Beyond PLA – Alternative 3D Printer Filaments

Up to now everything we’ve done with our Ender 3 has used PLA, but there are plenty of alternative 3D printer filaments on the market and we thought it was time we gave some of them a try. Last week we ordered a pack of four different materials – PETG, HIPS, nylon and flexible TPU – and to compare them with PLA we printed off a small fleet of 3D Benchy tugboats. Over the next couple of weeks we’ll cover each of these materials in more detail, but for now here’s a comparison of what they’re like to print with.

HIPS

High Impact PolyStyrene is a blend of polystyrene and synthetic rubber that’s less brittle than pure polystyrene. It’s often used as a soluble support for ABS prints – it dissolves in limonene – but it’s a good print material in its own right.

HIPS prints at quite high temperatures, comparable to nylon, so I was unsure how well it would work on the Ender 3, but once I was done wrestling with it (the filament is very stiff and springy, and the whole spool tried to unwind itself as I loaded it) it actually printed easily with the hot end at 250°C and the bed at 75°C. The finished print was very crisp and detailed, with layer lines almost invisible. It’s still quite brittle and my first attempt broke while I was removing the supports from inside the wheelhouse, but I was very impressed with the print quality and ease of printing.

Nylon

I was really worried about printing this on the Ender, because nylon needs high temperatures and is notorious for poor adhesion if it cools too quickly. After loading it I cranked both temperatures up as high as I could – 260°C for the hot end and 110°C for the bed – and kept the enclosure zipped up for the whole job. The print came out looking truly awful – a mass of stringing and mysterious blobs that weren’t in the 3D model – but once I’d cut away the mess it was actually pretty good. It’s also very strong, and despite visible layers there don’t seem to be any adhesion problems at all. A definite, and surprising, thumbs-up for nylon.

PETG

Out of all the alternative 3D printer filaments tested I didn’t anticipate any issues with PETG; it prints at around the same temperatures as ABS, so at 220°C on the hot end and 50°C for the bed it should have worked fine in the Ender 3. Well, it didn’t. My first four attempts at turning out a PETG Benchy failed. It seemed to run fine for the bottom half of the hull, then the nozzle would block. Once, just for variety, nothing stuck to the bed and I printed out a bird’s nest of stringy plastic. On the fifth attempt, however, I pushed the bed temperature up to 75 °C and things went much more smoothly. The finished Benchy has one blemish on the hull where a support seems to have stuck too firmly, but overall print quality is quite good and the print seems strong, with good layer adhesion.

Flexible TPU

Flexible filament doesn’t have a good reputation for 3D printers that feed the extruder through a Bowden tube, so I left this one for last in case it gummed up the works. As soon as I unwound the filament from the spool I could sense it was going to be trouble. It felt like a warm liquorice bootlace; soft, extremely floppy and very much not the sort of thing that’s going to work well in a Bowden tube. Even trying to feed it through the extruder was a nightmare.

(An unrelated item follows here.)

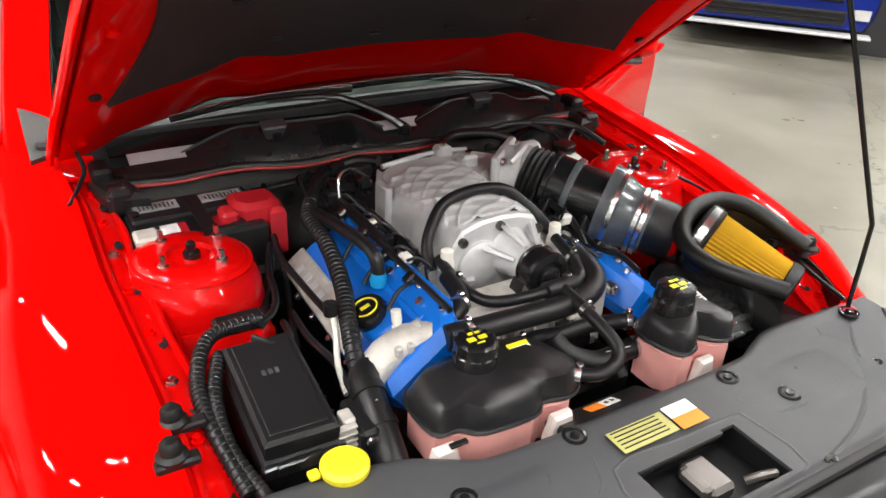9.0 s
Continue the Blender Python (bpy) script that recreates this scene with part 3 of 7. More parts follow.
# ---- wheels ----
def wheel_meshes(R, rim, half):
    """A wheel about the x axis with its outer face towards +x: tyre, rim, spokes, disc, caliper, cap, nuts."""
    X = Matrix(((0, 0, 1, 0), (0, 1, 0, 0), (-1, 0, 0, 0), (0, 0, 0, 1)))
    t = Mesh()
    prof = [(rim - 0.004, -half * .86), (rim + 0.012, -half * .97), ((R + rim) / 2, -half * 1.04), (R - 0.022, -half * .97), (R - 0.007, -half * .86), (R, -half * .70),
            (R, half * .70), (R - 0.007, half * .86), (R - 0.022, half * .97), ((R + rim) / 2, half * 1.04), (rim + 0.012, half * .97), (rim - 0.004, half * .86)]
    t.lathe(prof, 72, X, closed=True)
    groove = Mesh()
    for k in range(72):
        w = 2 * math.pi * k / 72
        for s_ in (-1, 1):
            m = pose(0, 0, 0, math.degrees(w)) @ pose(s_ * half * .58, 0, R - 0.0042, 0, 0, 14 * s_)
            groove.box((0, 0, 0), (half * .26, 0.0032, 0.010), 0.0005, m)
    for gx in (-.42, -.14, .14, .42):
        ring = [(R - 0.002, half * gx - .006), (R + 0.0008, half * gx - .006), (R + 0.0008, half * gx + .006), (R - 0.002, half * gx + .006)]
        groove.lathe(ring, 72, X, closed=True)
    r = Mesh()
    r.lathe([(rim - .004, half * .90), (rim + .010, half * .92), (rim + .012, half * .86), (rim - .004, half * .80), (rim - .016, half * .72), (rim - .028, half * .3), (rim - .03, -half * .86), (rim + .008, -half * .95), (rim + .008, -half * .86), (rim - .02, -half * .7), (rim - .02, half * .25), (rim - .008, half * .70)], 72, X, closed=True)
    sp = Mesh()
    xo = half * .62

    def bar(a0, r0, a1, r1, w0, w1, x0, x1, dp=0.022):
        p = [Vector((x0, math.sin(a0) * r0, math.cos(a0) * r0)), Vector((x1, math.sin(a1) * r1, math.cos(a1) * r1))]
        d = (p[1] - p[0]).normalized()
        s_ = d.cross(Vector((1, 0, 0))).normalized()
        vs = []
        for q, w in ((p[0], w0), (p[1], w1)):
            for k, e in ((-1, 0), (-.62, .006), (.62, .006), (1, 0)):
                vs.append(q + s_ * w * k + Vector((e, 0, 0)))
            for k in (1, -1):
                vs.append(q + s_ * w * k * .9 + Vector((-dp, 0, 0)))
        fs = [(i, (i + 1) % 6, 6 + (i + 1) % 6, 6 + i) for i in range(6)] + [tuple(range(6))[::-1], tuple(range(6, 12))]
        sp.add(vs, fs)
    n = 8
    for k in range(n):
        a = 2 * math.pi * (k + .25) / n
        da = 2 * math.pi / n
        nd = rim * .46
        bar(a - .10, .070, a - .46 * da, nd, .0110, .0090, xo * .98, xo)
        bar(a + .10, .070, a + .46 * da, nd, .0110, .0090, xo * .98, xo)
        bar(a + .54 * da, nd - .008, a + .20 * da, rim - .002, .0085, .0100, xo, half * .76)
        bar(a - .54 * da, nd - .008, a - .20 * da, rim - .002, .0085, .0100, xo, half * .76)
    sp.lathe([(.078, xo - .03), (.080, xo - .004), (.074, xo + .004), (.046, xo + .006), (.040, xo - .004), (0.0, xo - .006)], 40, X)
    nut = []
    for k in range(5):
        a = 2 * math.pi * k / 5 + .3
        nut.append(Mesh().lathe([(.0105, 0), (.0105, .016), (.007, .022), (0, .023)], 6, pose(xo - .002, math.sin(a) * .057, math.cos(a) * .057) @ X))
    cap = Mesh().lathe([(.033, xo - .008), (.034, xo + .006), (.030, xo + .010), (0, xo + .012)], 32, X)
    disc = Mesh().lathe([(.06, -.02), (rim * .74, -.02), (rim * .745, .008), (.06, .008)], 48, X)
    cal = Mesh().tube([(0.0, math.sin(math.radians(200 + k * 7)) * rim * .70, math.cos(math.radians(200 + k * 7)) * rim * .70) for k in range(10)], .036, 10, smooth=1)
    return t, groove, r, sp, nut, cap, disc, cal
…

And then it printed just fine.

With the hot end at 220°C, the bed at 70°C and speed set to 75%, the bendy Benchy printed slowly but almost without a hitch. Some of the supports collapsed but that didn’t seem to affect the hull at all. The final print was a bit rough in places, but layer adhesion was good and it was actually the easiest to remove the supports inside the wheelhouse from. The Benchy is a tough test for any filament, but the Ender 3 managed to print a decent flexible one; that’s quite impressive.

The Verdict

I was a little surprised at some of the results I got here. Everything I’ve read about the Ender 3 suggests it’s best with filaments that print at relatively low temperatures – PLA, PETG and, if you have an enclosure, ABS. In fact PETG was a horrible failure, while the high-temperature ones performed pretty well – the HIPS print was very nice, and while the nylon benchy looks a bit rough it cleaned up acceptably and is much stronger than PLA or HIPS. The TPU also worked quite well despite being a complete pain to load. Based on this test I’d say that while the Ender is definitely most comfortable with PLA, if you set it up properly and protect it from cold draughts (I live in a 200-year-old house on a windy hill in Yorkshire) it can handle some much more demanding materials. In future posts we’ll look at how to get the best performance from our alternative 3D printer filaments, and what advantages each material offers. In the meantime, if you’ve been sticking to PLA feel free to experiment a little!